Everyone seemed to be gaming this past Thanksgiving weekend


Everyone seemed to be gaming this past Thanksgiving weekend

This story about gaming on holidays, boiled down, in 1:10 minutes.


What's the fuss?

Thanksgiving is a time for eating, family, and apparently video games. A gaming platform has broken its record for concurrent players during the weekend, evidence that gaming isn't going anywhere despite decreasing social restrictions.

The situation

Autumn is a big time for Steam, the largest digital video game marketplace and platform in the world.

  • Steam's Autumn Sale, which coincidentally corresponds with Thanksgiving in the U.S., provides gamers with heavy discounts on recently released games.
  • Gamers can get up to 90% off, and combined with the free time the national holiday provides - it's the perfect gaming storm.

This Thanksgiving holiday, Steam broke its own record for the number of concurrent players using the service, reaching 27,384,959 gamers.
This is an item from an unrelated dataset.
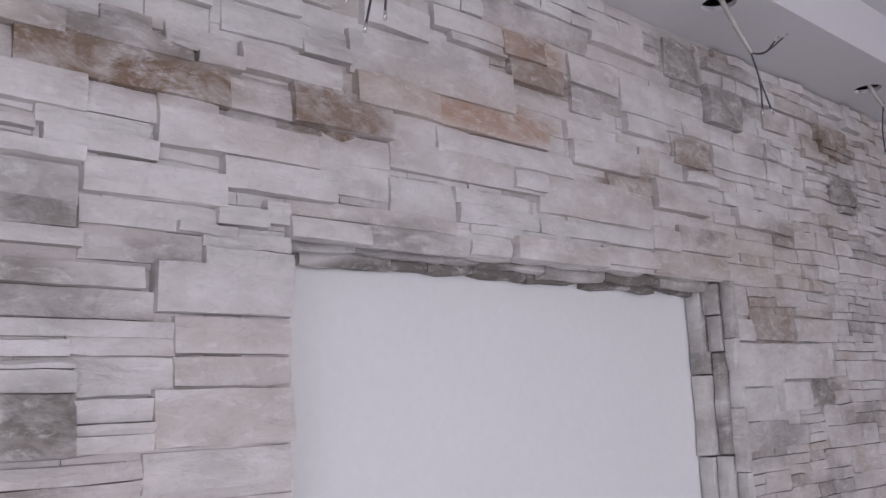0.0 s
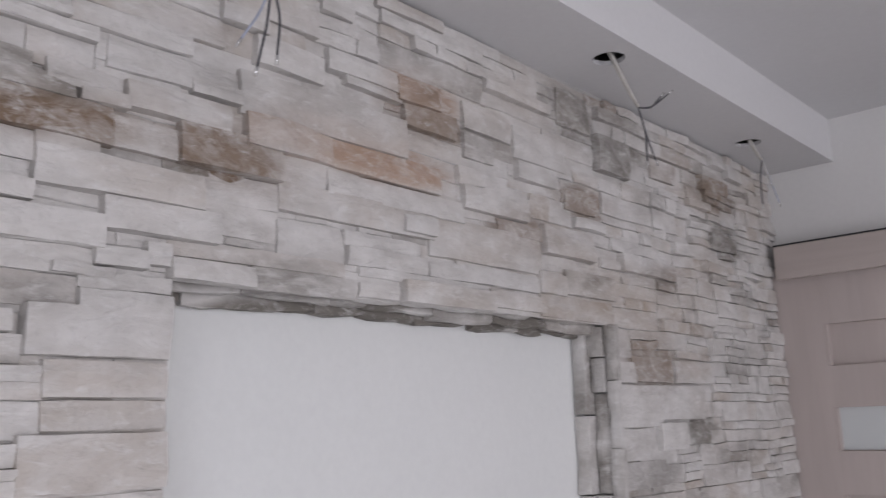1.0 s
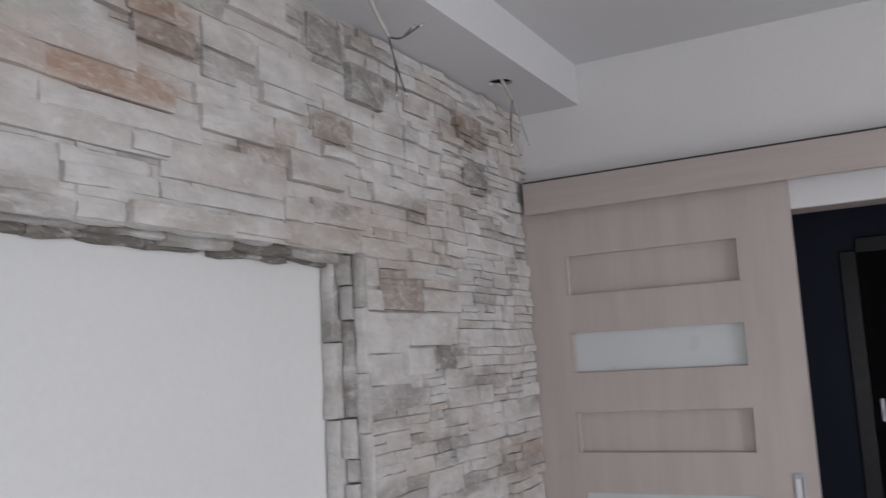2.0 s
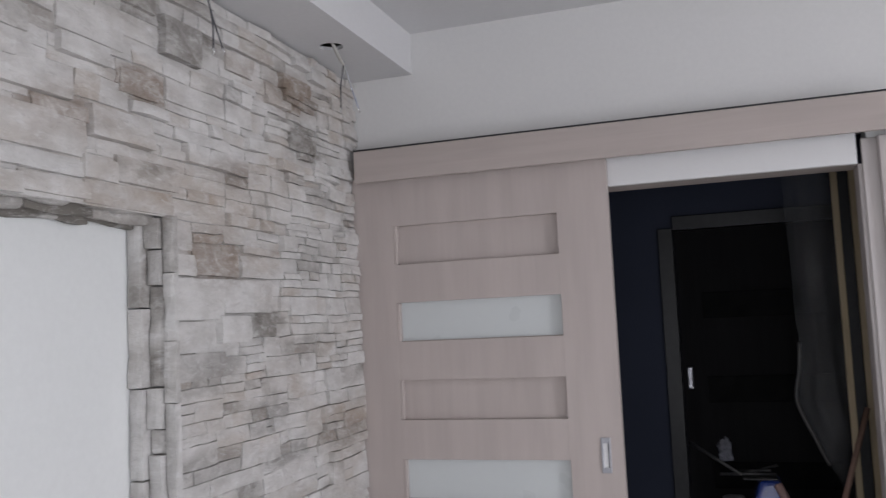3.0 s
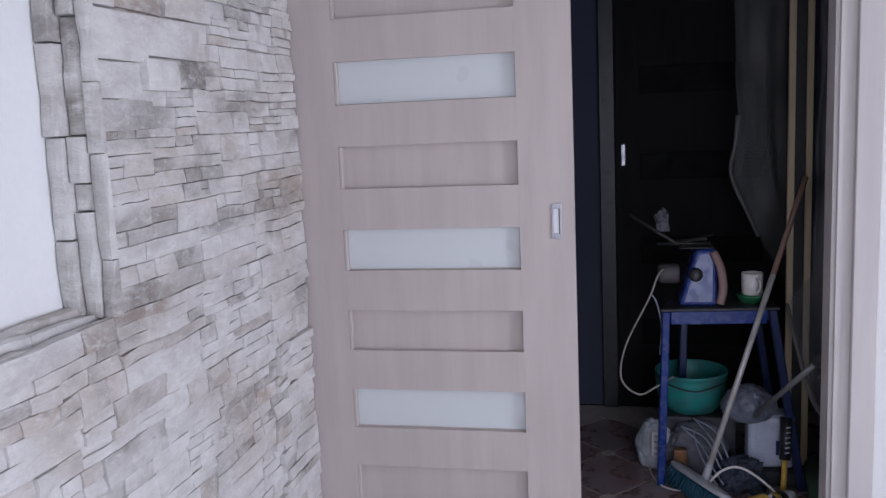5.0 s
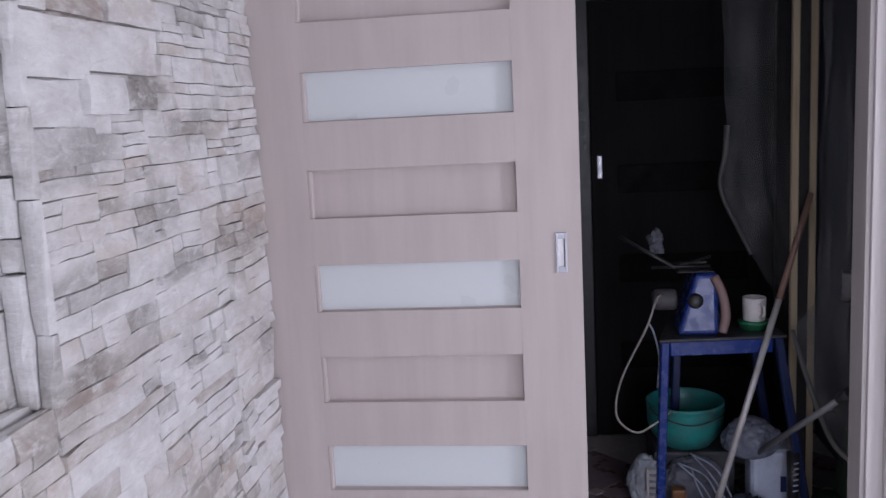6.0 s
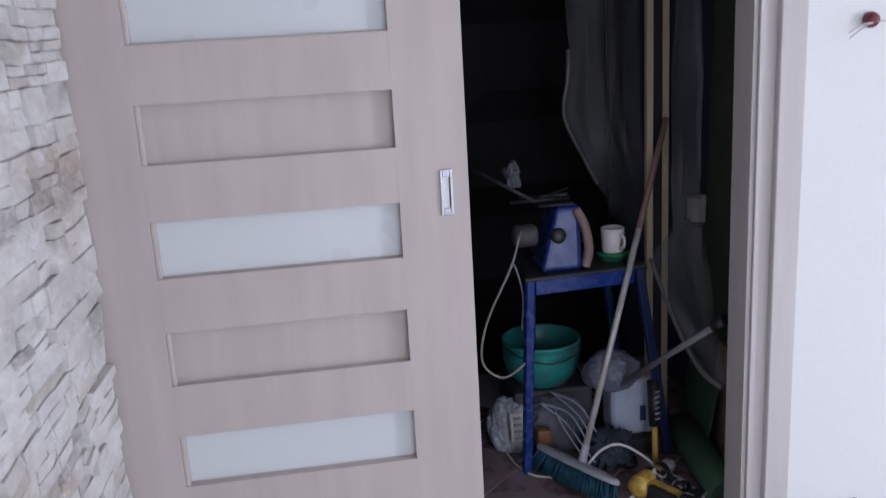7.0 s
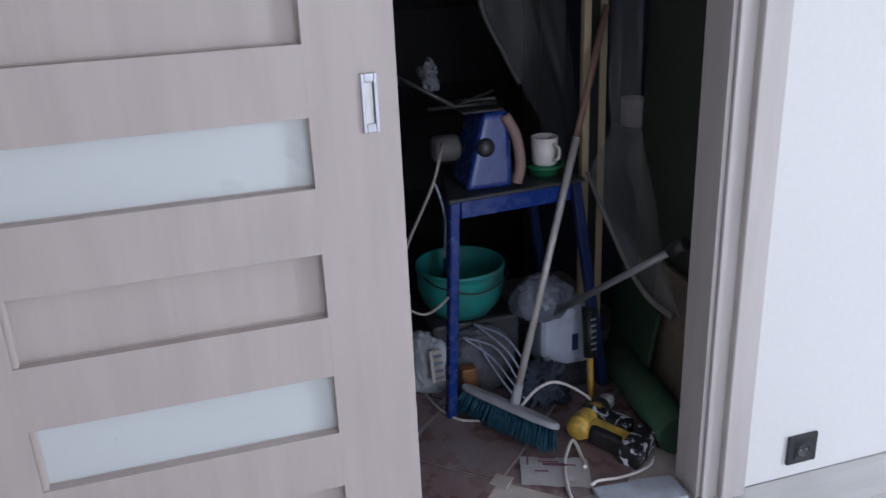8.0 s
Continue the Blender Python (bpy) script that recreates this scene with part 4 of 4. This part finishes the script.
# split-stone cladding
# mineral stains on the cladding: along, up, half length, half height, strength, kind (brown, rust, grey, tan)
STAINS = []
STAINS += [(-2.73, 2.15, 0.09, 0.034, 1.0, 0), (-2.61, 2.15, 0.09, 0.031, 0.95, 0), (-2.69, 2.19, 0.1, 0.026, 0.8, 2), (-2.34, 2.14, 0.09, 0.038, 1.0, 0), (-2.25, 2.13, 0.06, 0.03, 0.7, 0), (-2.15, 2.22, 0.09, 0.034, 0.5, 1), (-1.96, 2.21, 0.15, 0.034, 0.95, 1), (-2.46, 2.17, 0.07, 0.026, 0.45, 0), (-1.85, 2.38, 0.09, 0.051, 0.75, 1), (-1.82, 2.33, 0.1, 0.041, 0.75, 0), (-1.1, 2.4, 0.1, 0.048, 0.75, 2), (-0.48, 2.41, 0.13, 0.056, 0.75, 0), (-0.42, 2.26, 0.11, 0.054, 0.85, 2), (-1.25, 2.25, 0.1, 0.039, 0.7, 0)]
STAINS += [(-1.52, 2.14, 0.11, 0.035, 0.75, 0), (-2.8, 1.97, 0.05, 0.023, 0.5, 2), (-2.79, 1.93, 0.05, 0.026, 0.8, 2), (-2.77, 1.82, 0.08, 0.03, 0.6, 2), (-2.78, 1.67, 0.05, 0.046, 1.0, 2), (-2.51, 1.79, 0.08, 0.027, 0.45, 3), (-2.53, 1.67, 0.09, 0.032, 0.4, 3), (-2.62, 1.89, 0.05, 0.021, 0.6, 2), (-2.2, 1.96, 0.08, 0.024, 0.65, 2), (-1.31, 2.49, 0.1, 0.076, 0.75, 2), (-1.12, 2.55, 0.09, 0.049, 0.65, 0), (-1.64, 2.31, 0.09, 0.041, 0.5, 2), (-0.76, 2.63, 0.15, 0.043, 0.3, 3), (-2.28, 2.01, 0.06, 0.024, 0.5, 2)]
STAINS += [(-1.28, 2.03, 0.16, 0.042, 0.45, 3), (-2.59, 2.1, 0.05, 0.026, 0.35, 3), (-2.45, 2.07, 0.08, 0.033, 0.4, 3), (-0.97, 1.85, 0.14, 0.066, 0.6, 0), (-0.71, 1.67, 0.08, 0.043, 0.8, 2), (-1.11, 1.55, 0.12, 0.046, 0.4, 2), (-1.63, 2.38, 0.09, 0.038, 0.3, 3), (-2.11, 2.3, 0.07, 0.034, 0.3, 2), (-0.55, 2.39, 0.12, 0.053, 0.55, 3), (-0.72, 1.86, 0.08, 0.038, 0.5, 3), (-0.53, 1.57, 0.09, 0.034, 0.6, 2), (-0.92, 2.3, 0.07, 0.047, 0.45, 2), (-0.72, 1.4, 0.11, 0.041, 0.6, 2), (-0.86, 2.09, 0.09, 0.029, 0.5, 0)]
STAINS += [(-0.3, 1.29, 0.11, 0.039, 0.5, 2), (-0.34, 2.08, 0.09, 0.037, 0.5, 2), (-1.03, 1.53, 0.1, 0.037, 0.45, 2), (-1.0, 1.3, 0.13, 0.04, 0.5, 2), (-0.44, 1.59, 0.09, 0.03, 0.6, 2), (-0.96, 1.56, 0.09, 0.033, 0.55, 2), (-0.94, 1.34, 0.1, 0.032, 0.55, 3), (-0.84, 1.19, 0.07, 0.036, 0.7, 2), (-0.63, 1.28, 0.11, 0.026, 0.6, 2), (-1.06, 1.13, 0.1, 0.036, 0.6, 0), (-1.18, 1.09, 0.09, 0.043, 0.55, 2), (-0.84, 1.01, 0.09, 0.047, 0.5, 2), (-0.63, 1.42, 0.1, 0.028, 0.4, 2), (-0.22, 1.28, 0.11, 0.033, 0.5, 2)]
STAINS += [(-1.16, 1.39, 0.03, 0.052, 0.4, 2), (-0.6, 0.73, 0.14, 0.038, 0.45, 2), (-0.11, 0.96, 0.09, 0.038, 0.5, 2)]
rs = random.Random(11)
# own tint of a stone by tone: white, beige, brown, rust, grey, painted shade of the niche head
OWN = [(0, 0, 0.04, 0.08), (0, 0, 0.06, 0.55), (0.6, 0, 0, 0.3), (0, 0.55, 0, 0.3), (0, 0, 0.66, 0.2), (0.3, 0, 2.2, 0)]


def tone_for():
    u = rs.random()
    return 0 if u < 0.68 else 1 if u < 0.90 else 4 if u < 0.98 else 2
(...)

  • The record represents the highest number of players logged on to the platform.
  • Only 7,835,499 of these players were actually playing a game at the time of record.

Boiling it down

Social restrictions as a result of COVID-19 boosted player numbers on Steam (as well as on other platforms) by a lot.

Steam's record-breaking achievement isn't a testament to their service necessarily, but to the games that are hosted on it.